Na decisão, o juiz David de Oliveira Gomes Filho condenou os requeridos ao pagamento dos prejuízos causados ao Estado. Consta no despacho do magistrado, que pela outorga do serviço o Governo do Estado recebeu da concessionária, em valores atualizados até 16 de junho de 2010, R$ 483.676,94.
“Este valor aparenta destoar gritantemente do que era esperado, se for considerado que a testemunha ouvida informa que o porto chegou a movimentar 250.000 toneladas de carga ao preço de U$ 3,00 a U$ 5,00 (dólares) a tonelada. Numa conta simples de multiplicação, temos uma movimentação financeira de U$ 1.250.000,00 (dólares) num único ano”, diz o magistrado.
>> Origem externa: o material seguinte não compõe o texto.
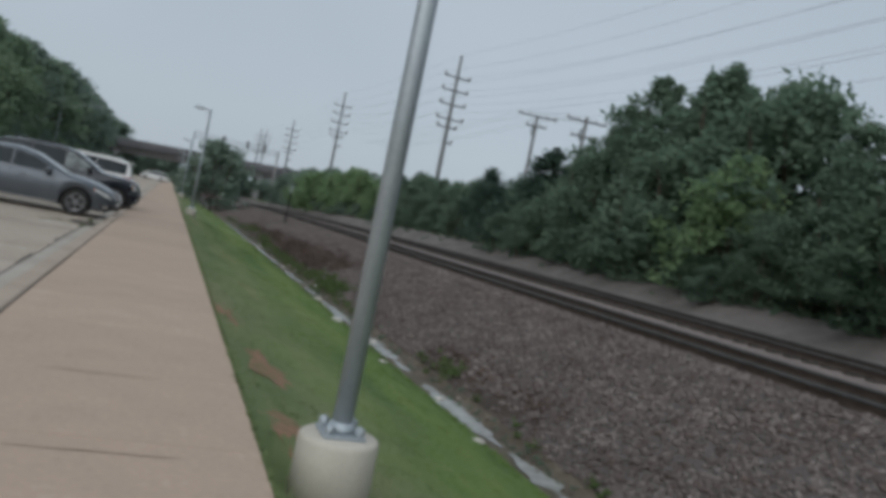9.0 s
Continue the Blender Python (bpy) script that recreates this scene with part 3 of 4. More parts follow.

O prejuízo ao Estado, chegaria a R$ 1.120.667,45.
Procurador pelo Campo Grande News, o advogado Newley Amarilla, que defende Zeca do PT, afirmou que vai entrar com recurso, embora o ex-governador não tenha tido participação alguma no processo de concessão do Porto de Porto Murtinho, cidade localizada na fronteira com o Paraguai, a 431 km de Campo Grande.
Já o advogado Wladimir Rossi, que no processo defende as empresas que detém o controle do Porto e também dos irmãos, cunhada e sobrinho do ex-governador, afirmou que vai entrar com recurso e espera que a decisão seja reformada, já que a outorga à iniciativa privada, ao contrário do que foi alegado, não trouxe prejuízo ao Estado.
Nos autos, Vander Loubet se defendeu dizendo que os autores da Ação Popular “trazem meras conjecturas e divagações acerca de possível cartel de pessoas ligadas ao governador”, que não não nenhuma ilegalidade ou lesão aos cofres públicos e que apenas assinou o contrato de concessão do porto e a cessão de direitos e deveres da Comport à APPM.
Já Ferminiano Yarzon contestou a ação, alegando que não participou da licitação, que apenas fez parte da Comissão Interinstitucional de Vistoria e Constatação de Obras do Terminal Hidroviário Interior do Município de Porto Murtinho que executou levantamentos físicos e contábeis no local anteriormente à licitação. A mulher dele alegou que não deve fazer parte da ação, porque não é mais sócia da Riopar.